Experimental Design for Overparameterized Learning with Application to Single Shot Deep Active Learning
This work addresses the data labeling bottleneck for deep learning practitioners by adapting experimental design to modern overparameterized models, though it is incremental as it builds on classical theory.
The paper tackles the problem of selecting data points for labeling in overparameterized models like deep neural networks, where classical experimental design methods fail because they focus on variance reduction for underparameterized models. The authors propose a new design strategy for overparameterized regression and interpolation, and demonstrate its application with a single-shot deep active learning algorithm, showing improved performance in experiments.
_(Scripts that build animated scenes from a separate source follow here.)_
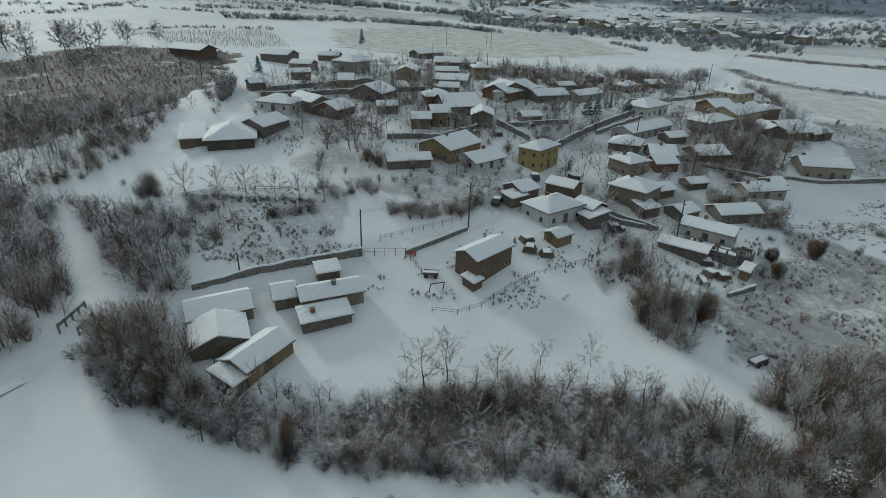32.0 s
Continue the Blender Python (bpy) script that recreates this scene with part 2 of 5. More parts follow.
BANK_E = [(384, 122), (360, 108), (352, 90), (355, 76), (366, 52), (380, 20)]
ROUGH_E = [(270, 77), (288, 55), (292, 15), (236, 20), (222, 36), (221, 65), (252, 71)]
PLOT = [(199, 79), (216, 56), (206, 46), (165, 56), (168, 75)]
EAST = [(112, 78), (124, 88), (138, 84), (152, 76), (170, 70), (186, 56), (215, 50), (235, 20), (200, -20), (160, 10), (140, 48)]
VILLAGE = [(118, 100), (135, 116), (120, 140), (112, 168), (120, 190), (145, 232), (200, 262), (270, 240), (300, 160), (300, 90), (240, 76), (170, 84), (148, 92)]
BANK_N = [(22, 166), (30, 190), (36, 197), (45, 218), (60, 214), (62, 172), (50, 163)]
BELT_G = [(-62, 234), (-40, 252), (-20, 238), (25, 242), (60, 226), (100, 238), (92, 282), (60, 292), (-30, 282), (-62, 272)]
PASTURE = [(-112, 152), (-118, 198), (-62, 207), (-60, 174), (-70, 150)]
BANK_S = [(84, 151), (83, 178), (92, 181), (112, 156), (100, 141)]

# ---------- materials ----------
def material(name, build):
    m = bpy.data.materials.new(name)
    m.use_nodes = True
    t = m.node_tree
    t.nodes.clear()
    col, rough, bump, metal = build(t)
    b = wire(t, "BsdfPrincipled", Base_Color=col if isinstance(col, bpy.types.NodeSocket) else (*col, 1), Roughness=rough, Metallic=metal)
    if bump is not None:
        t.links.new(bump, b.inputs["Normal"])
    o = t.nodes.new("ShaderNodeOutputMaterial")
    t.links.new(b.outputs[0], o.inputs[0])
    return m


def spot(t):
    return wire(t, "NewGeometry").outputs["Position"]


def noise_at(t, scale, detail=3.0, rough=0.55, stretch=(1, 1, 1), turn=0.0):
    v = spot(t)
    if stretch != (1, 1, 1) or turn:
        v = wire(t, "Mapping", Vector=v, Scale=stretch, Rotation=(0, 0, radians(turn))).outputs[0]
    return wire(t, "TexNoise", Vector=v, Scale=scale, Detail=detail, Roughness=rough).outputs[0]


def bumped(t, h, strength=0.3, dist=0.05):
    return wire(t, "Bump", Height=h, Strength=strength, Distance=dist).outputs[0]


def snow_look(t):
    big = noise_at(t, 0.05, 4)
    fine = noise_at(t, 2.5, 5, 0.6)
    c = ramp(t, big, [(0.3, (0.74, 0.765, 0.78)), (0.7, (0.83, 0.835, 0.83))])
    h = math_node(t, "ADD", noise_at(t, 0.7, 4, 0.6), math_node(t, "MULTIPLY", fine, 0.25))
    return c, 0.75, bumped(t, h, 0.35, 0.12), 0.0


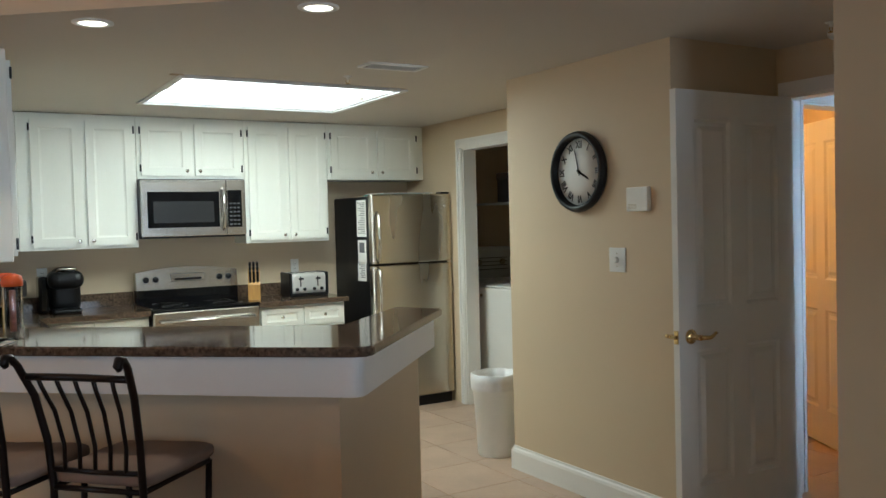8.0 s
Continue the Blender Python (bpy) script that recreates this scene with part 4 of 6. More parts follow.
lap = thing("laptop", "open pale laptop seen from behind", "laptop", facing(0.265, 4.70, 6, 0.745))
bm = bmesh.new()
rbox(bm, -0.125, 0.125, -0.09, 0.09, 0.0, 0.012, 0.004, 2)
part("keyboard_base", bm, material("pale_aluminium", (0.60, 0.63, 0.68), 0.35, metal=0.3, var=0.02), lap)
bm = bmesh.new()
rbox(bm, -0.115, 0.115, -0.004, 0.004, 0.0, 0.165, 0.003, 2)
part("lid", bm, material("pale_lid", (0.62, 0.67, 0.76), 0.35, var=0.02), lap, "pale blue-white lid").matrix_local = pose(0, -0.085, 0.012, 14)

# ceiling smoke detector by the notch
def detector(x, y, z, label):
    d = thing("smoke_detector", label, "smoke detector", pose(x, y, z, 180))
    bm = bmesh.new()
    lathe(bm, [(0.065, 0), (0.065, 0.016), (0.055, 0.030), (0.03, 0.036), (0.002, 0.036)], 28)
    part("housing", bm, WHITEP, d)
    bm = bmesh.new()
    lathe(bm, [(0.058, 0.020), (0.060, 0.024)], 28, caps=False)
    part("grille", bm, NICKEL, d)


detector(-3.27, 3.06, HIGH, "white round smoke detector on the ceiling")
detector(2.40, 6.70, LOW, "white round smoke detector over the recess")

# ---- kitchen ----
# breakfast bar: half wall, fascia, stone top
bar = thing("breakfast_bar", "angled breakfast bar with a beige half wall and dark granite top", "bar counter")
WALL_SW, WALL_C, WALL_E = (-1.205, 8.385), (0.055, 7.085), (0.775, 7.80)
bm = bmesh.new()
prism(bm, [WALL_SW, WALL_C, WALL_E, (0.69, 7.885), (0.055, 7.25), (-1.10, 8.47)], 0, 0.998)
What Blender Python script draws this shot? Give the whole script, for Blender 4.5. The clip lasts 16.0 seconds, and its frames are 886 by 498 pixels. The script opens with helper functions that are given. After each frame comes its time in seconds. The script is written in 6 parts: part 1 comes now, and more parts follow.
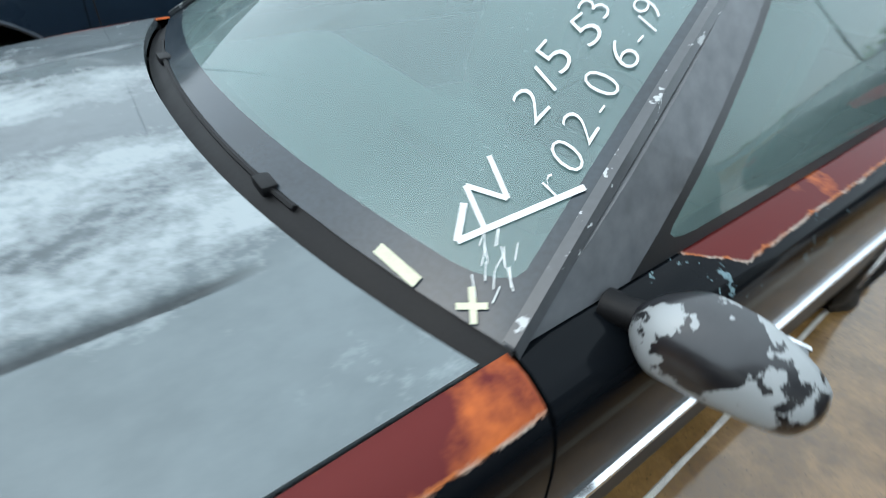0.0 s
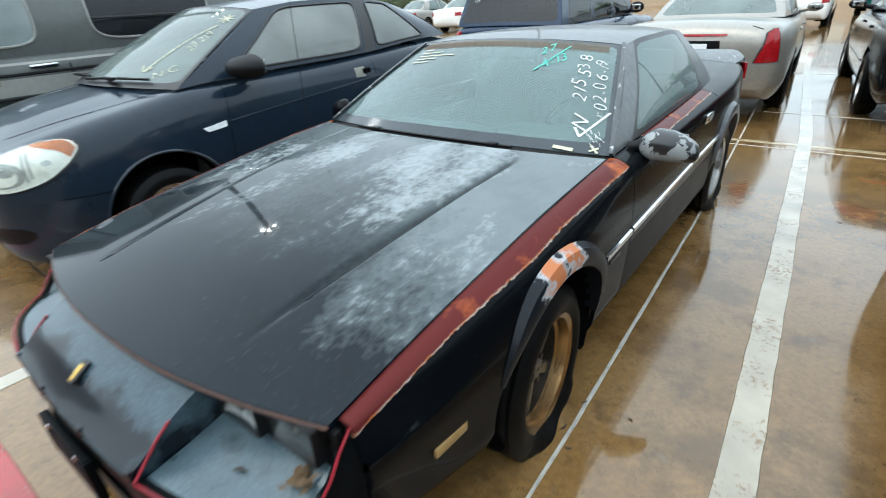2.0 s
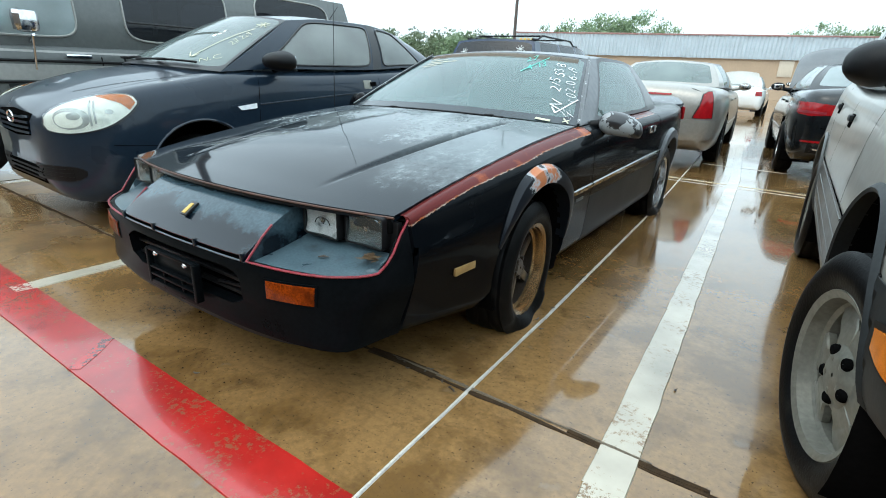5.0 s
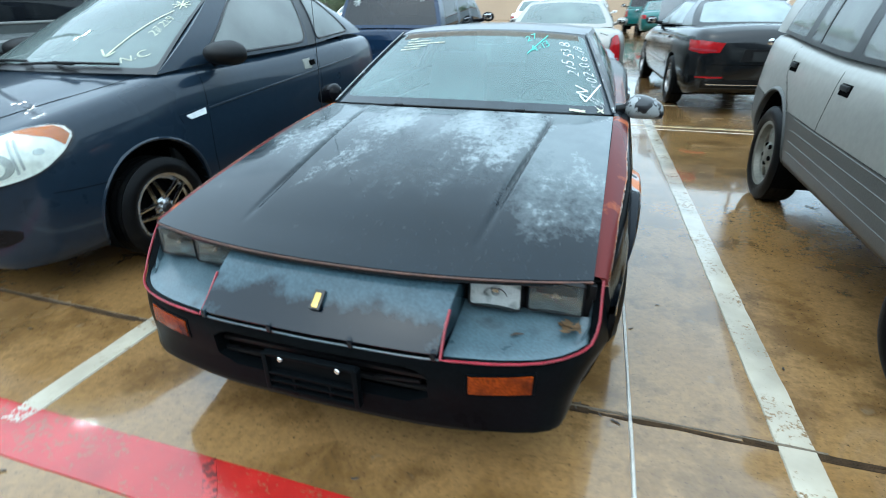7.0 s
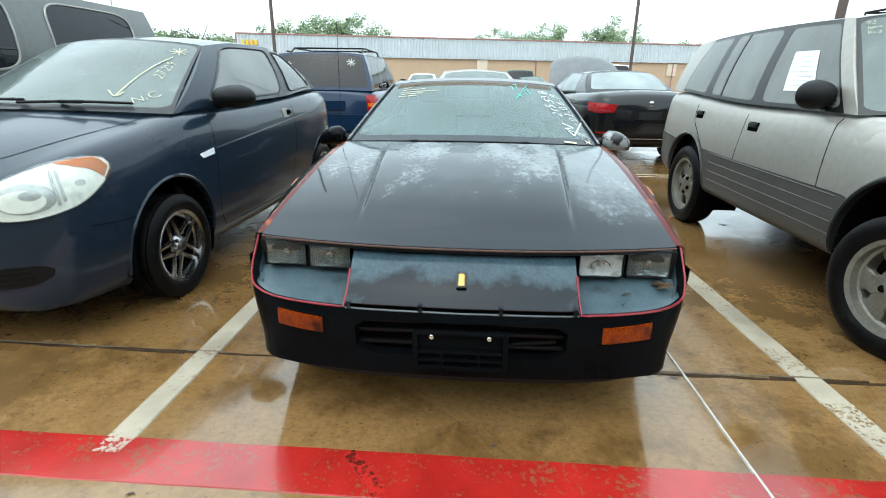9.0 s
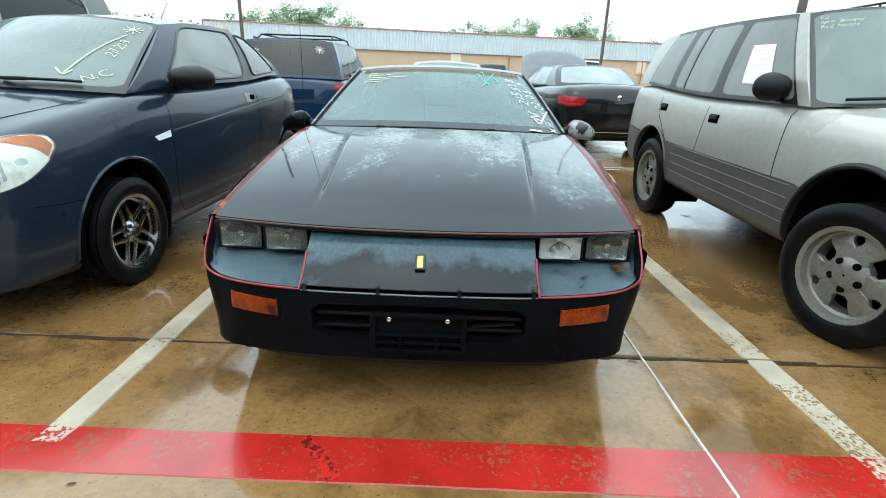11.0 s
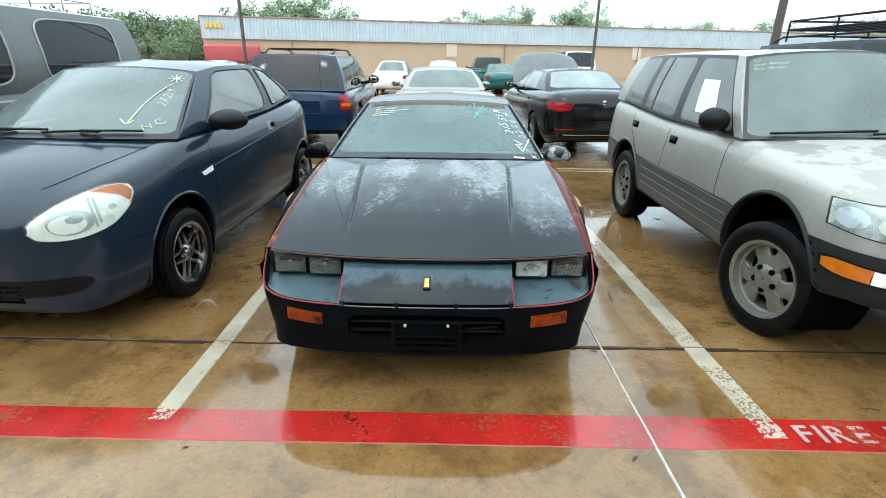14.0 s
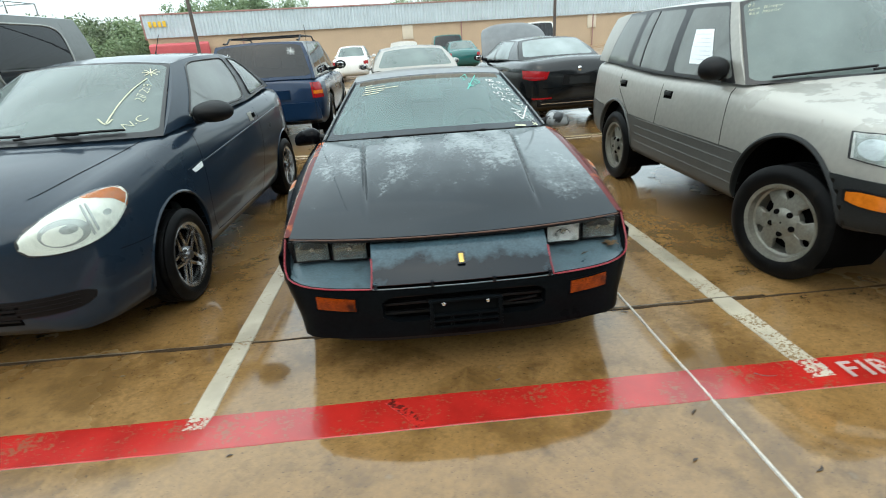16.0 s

The impressive performance exhibited by modern machine learning models hinges on the ability to train such models on a very large amounts of labeled data. However, since access to large volumes of labeled data is often limited or expensive, it is desirable to alleviate this bottleneck by carefully curating the training set. Optimal experimental design is a well-established paradigm for selecting data point to be labeled so to maximally inform the learning process. Unfortunately, classical theory on optimal experimental design focuses on selecting examples in order to learn underparameterized (and thus, non-interpolative) models, while modern machine learning models such as deep neural networks are overparameterized, and oftentimes are trained to be interpolative. As such, classical experimental design methods are not applicable in many modern learning setups. Indeed, the predictive performance of underparameterized models tends to be variance dominated, so classical experimental design focuses on variance reduction, while the predictive performance of overparameterized models can also be, as is shown in this paper, bias dominated or of mixed nature. In this paper we propose a design strategy that is well suited for overparameterized regression and interpolation, and we demonstrate the applicability of our method in the context of deep learning by proposing a new algorithm for single shot deep active learning.